Bizet never went to Spain, but nevertheless felt he somehow knew it well enough to set an opera there. His Carmen, the soldiers, the urchins in the village square, the women sweating in their underwear in the cigar factory, the men longing for the women, the women longing for money, the bullfighter swaggering amongst them all; these were characters set in an imaginary landscape.
I felt that in order to begin to unravel this apparently knowable opera, Es Devlinand I had better start our working process in Spain, and separate the ‘real’ from the fictional.
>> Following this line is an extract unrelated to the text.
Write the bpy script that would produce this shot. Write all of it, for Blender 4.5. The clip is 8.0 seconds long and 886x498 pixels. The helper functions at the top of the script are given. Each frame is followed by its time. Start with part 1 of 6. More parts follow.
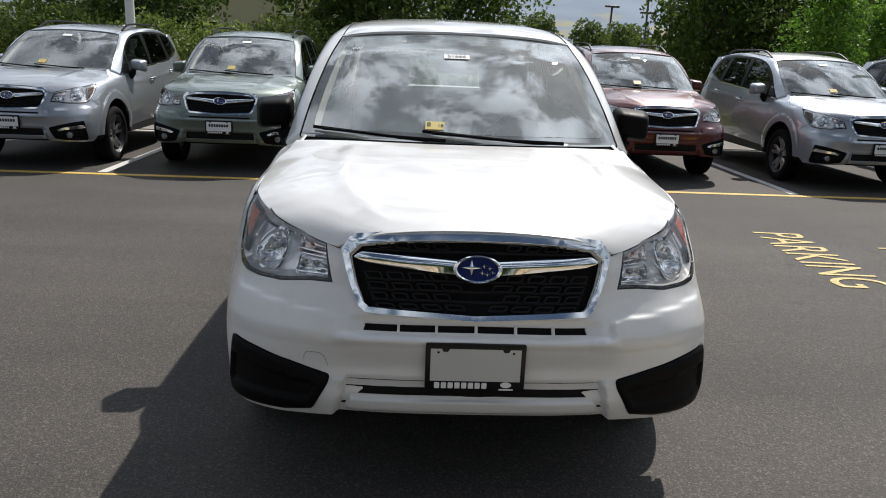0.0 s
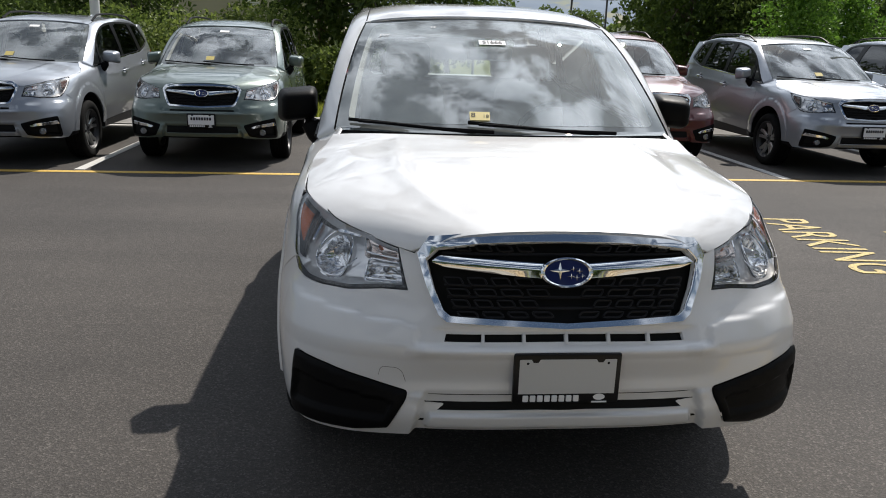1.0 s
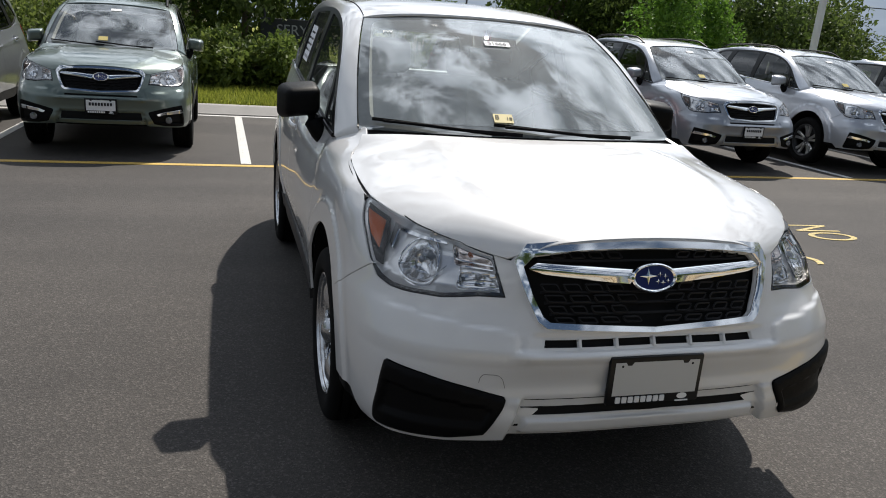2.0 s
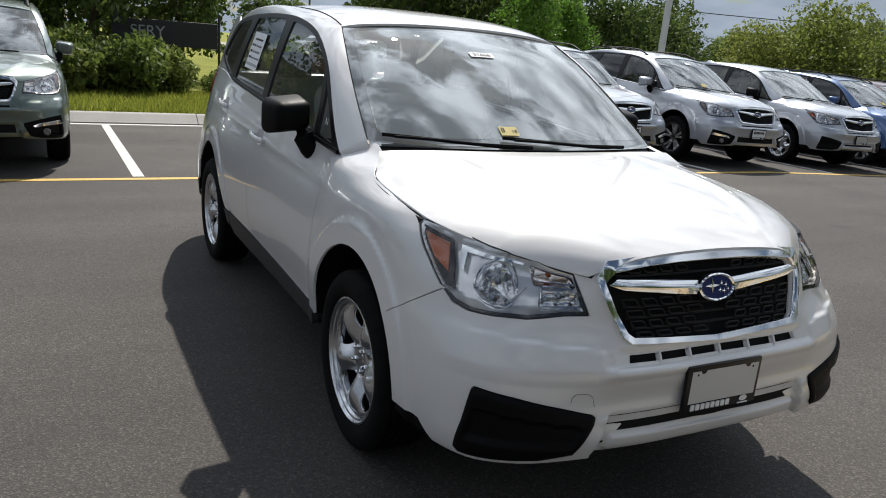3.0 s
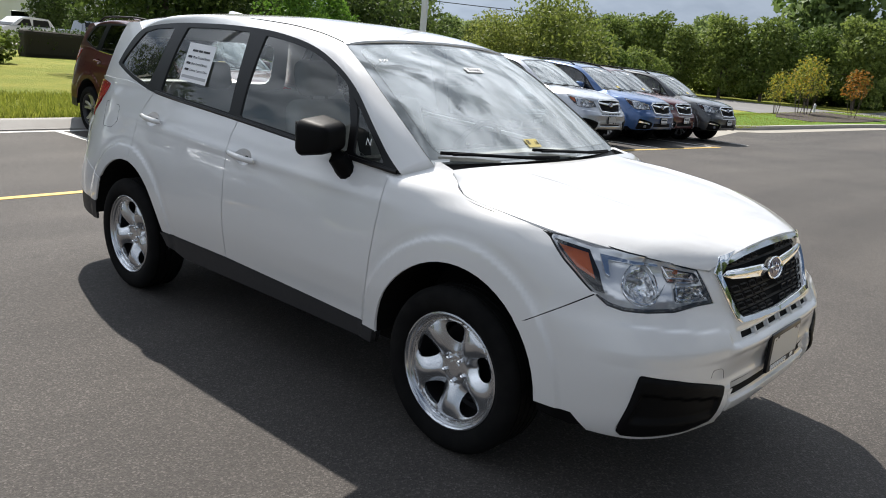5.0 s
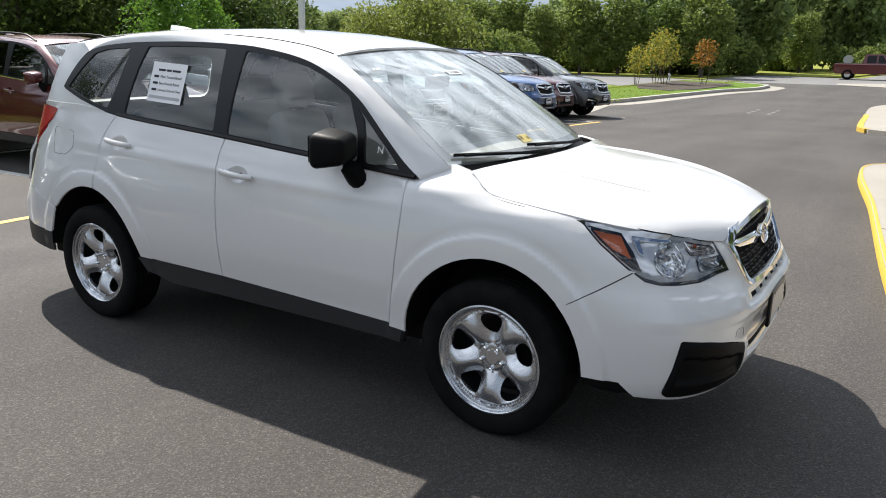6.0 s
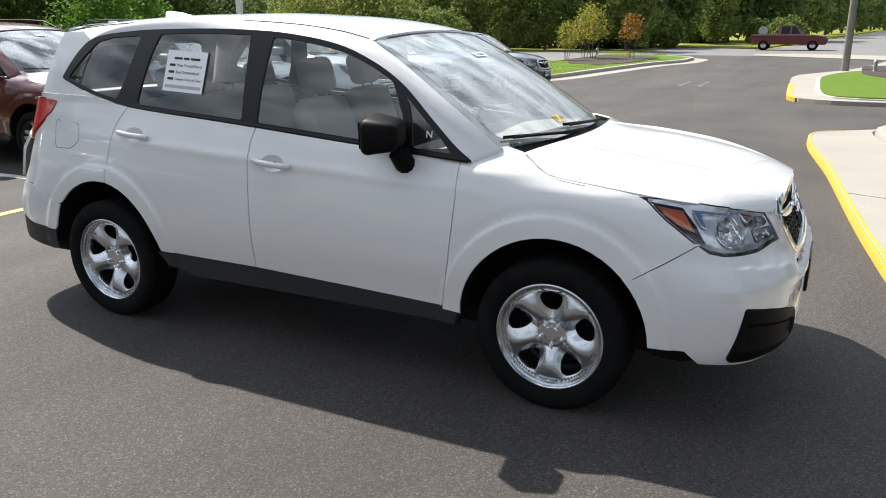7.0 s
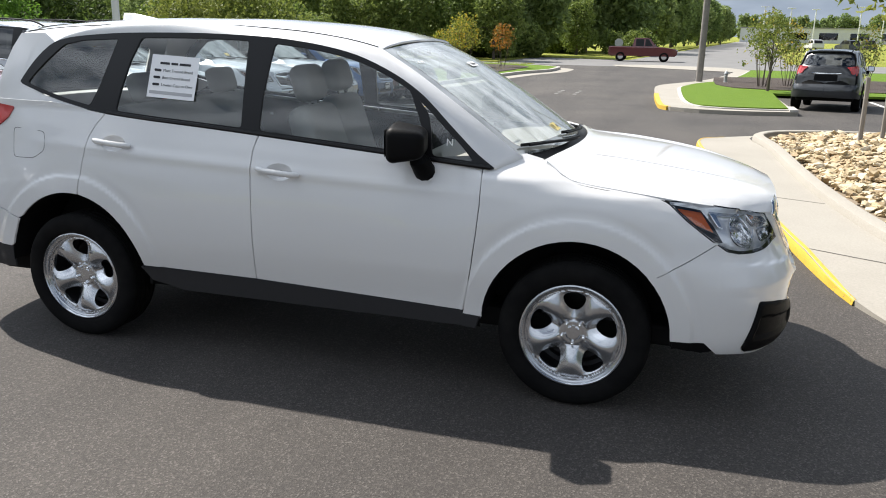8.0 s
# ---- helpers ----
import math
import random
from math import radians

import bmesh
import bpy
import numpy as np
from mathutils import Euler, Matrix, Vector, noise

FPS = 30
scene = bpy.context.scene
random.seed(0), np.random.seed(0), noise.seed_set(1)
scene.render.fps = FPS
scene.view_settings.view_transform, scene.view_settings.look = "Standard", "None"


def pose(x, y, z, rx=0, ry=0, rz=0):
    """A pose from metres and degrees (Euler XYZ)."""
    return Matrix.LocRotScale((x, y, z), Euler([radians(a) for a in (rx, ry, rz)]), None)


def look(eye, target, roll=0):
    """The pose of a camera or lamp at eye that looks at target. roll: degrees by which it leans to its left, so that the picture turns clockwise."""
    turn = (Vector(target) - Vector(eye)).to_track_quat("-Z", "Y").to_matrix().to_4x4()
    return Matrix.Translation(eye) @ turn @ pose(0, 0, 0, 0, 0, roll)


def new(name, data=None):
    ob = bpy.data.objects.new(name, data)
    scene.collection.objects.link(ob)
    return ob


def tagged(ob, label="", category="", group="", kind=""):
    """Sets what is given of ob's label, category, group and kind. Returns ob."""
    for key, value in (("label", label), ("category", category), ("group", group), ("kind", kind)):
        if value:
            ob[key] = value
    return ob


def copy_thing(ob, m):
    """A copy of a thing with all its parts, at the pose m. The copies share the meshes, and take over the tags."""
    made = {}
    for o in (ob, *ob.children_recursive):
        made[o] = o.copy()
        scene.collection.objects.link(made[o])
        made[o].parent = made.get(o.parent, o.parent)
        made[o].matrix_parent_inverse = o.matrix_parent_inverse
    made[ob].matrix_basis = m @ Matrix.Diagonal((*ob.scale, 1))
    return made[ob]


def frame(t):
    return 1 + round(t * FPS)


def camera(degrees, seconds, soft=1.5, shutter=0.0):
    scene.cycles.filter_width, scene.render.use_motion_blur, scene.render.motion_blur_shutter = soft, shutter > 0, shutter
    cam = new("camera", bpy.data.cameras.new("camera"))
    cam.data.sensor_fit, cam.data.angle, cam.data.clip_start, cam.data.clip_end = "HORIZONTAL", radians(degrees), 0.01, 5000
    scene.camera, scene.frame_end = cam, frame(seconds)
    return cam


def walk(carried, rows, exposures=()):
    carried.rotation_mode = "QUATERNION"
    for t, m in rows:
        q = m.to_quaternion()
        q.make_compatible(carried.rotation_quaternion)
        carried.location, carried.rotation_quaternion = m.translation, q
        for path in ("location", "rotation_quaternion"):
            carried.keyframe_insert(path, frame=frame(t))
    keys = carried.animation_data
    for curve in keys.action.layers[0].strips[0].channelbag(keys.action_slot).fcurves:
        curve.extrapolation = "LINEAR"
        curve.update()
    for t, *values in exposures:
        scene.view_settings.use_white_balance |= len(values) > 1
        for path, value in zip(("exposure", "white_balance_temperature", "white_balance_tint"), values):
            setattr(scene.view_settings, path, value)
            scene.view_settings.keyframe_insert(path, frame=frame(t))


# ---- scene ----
# ---------- camera ----------
cam = camera(59.9, 8.0, soft=1.0)
PATH = [
    (0, (-0.223, -3.198, 1.493), (-0.131, -1.263, 0.997), 2.3),
    (0.5, (-0.376, -3.156, 1.477), (-0.169, -1.234, 0.965), 3.8),
    (1, (-0.568, -2.97, 1.470), (-0.38, -1.048, 0.950), 1.7),
    (1.5, (-0.869, -2.865, 1.483), (-0.493, -0.966, 0.978), 4.4),
    (1.7, (-1.048, -2.875, 1.487), (-0.58, -1.0, 0.973), 4.2),
    (2.8, (-1.683, -2.54, 1.498), (-0.899, -0.78, 0.959), 4.8),
    (3, (-1.853, -2.51, 1.496), (-0.941, -0.803, 0.989), 4.3),
    (3.5, (-2.206, -2.414, 1.521), (-1.151, -0.791, 1.021), 5.2),
    (4, (-2.439, -2.177, 1.535), (-1.3, -0.629, 0.982), 1.9),
    (4.5, (-2.775, -1.991, 1.534), (-1.422, -0.606, 1.031), 3.3),
    (5, (-3.015, -1.816, 1.553), (-1.56, -0.537, 1.056), 4.1),
    (5.2, (-3.12, -1.692, 1.502), (-1.605, -0.477, 1.023), 3.0),
    (6.3, (-3.607, -1.313, 1.628), (-1.941, -0.335, 1.110), 1.2),
    (6.5, (-3.665, -1.215, 1.614), (-1.983, -0.262, 1.100), 1.6),
    (7, (-3.793, -0.962, 1.628), (-2.077, -0.104, 1.065), -0.4),
    (7.5, (-3.971, -0.652, 1.622), (-2.164, 0.005, 1.072), 0.2),
    (8, (-4.1, -0.342, 1.640), (-2.254, 0.199, 1.094), 0.9),
]
walk(cam, [(t, look(eye, target, roll)) for t, eye, target, roll in PATH],
     [(0, 0.31), (1.5, 0.28), (3.5, 0.39), (5.0, 0.72), (6.5, 0.97), (8.0, 0.97)])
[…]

I was determined that our Carmen would not fall into the trap of cliché; an operatic world of ‘pretend’. As with most operas, the music has its own integrity and authenticity, and the setting for our opera would not serve its origins well by being slavish to the settings as described in the libretto.
So we went to the house Es Devlin and her partner had bought a couple of years previously, high in the mountains with a view of the Sierra Nevada. We sat in the courtyard and talked, endlessly, stuck reference photographs on the walls, listened to the music over and over, and every evening watched another Carmen video. The sun rose and set over the dusty earth, threaded with olive trees.
We were on Spanish soil, breathing Spanish air, eating Spanish food as the production started to find form. Being in the real country released us, paradoxically, from being literal about the story we were unraveling. The secret architecture of the piece slowly became visible.
Carmen is not an opera about Spain.
Freedom and possession, certainly; the wild and the tamed; the human and the divine….you can find polarities everywhere in the story and the music. But the chocolate-box flamenco cliché of Spanishness is something the opera can do without. However, I realized that as our Carmen will be sung in English, the relationship the English speaking world has with all things Spanish would have to become part of the concept.
At the airport on the way home I browsed in the souvenir shop and bought some coasters and an ashtray decorated with bullfighting motifs, a lurid flamenco doll and a groaning toy bull to remind myself of the saturated imagery the tourist industry uses to sell an imaginary Spain to departing holidaymakers.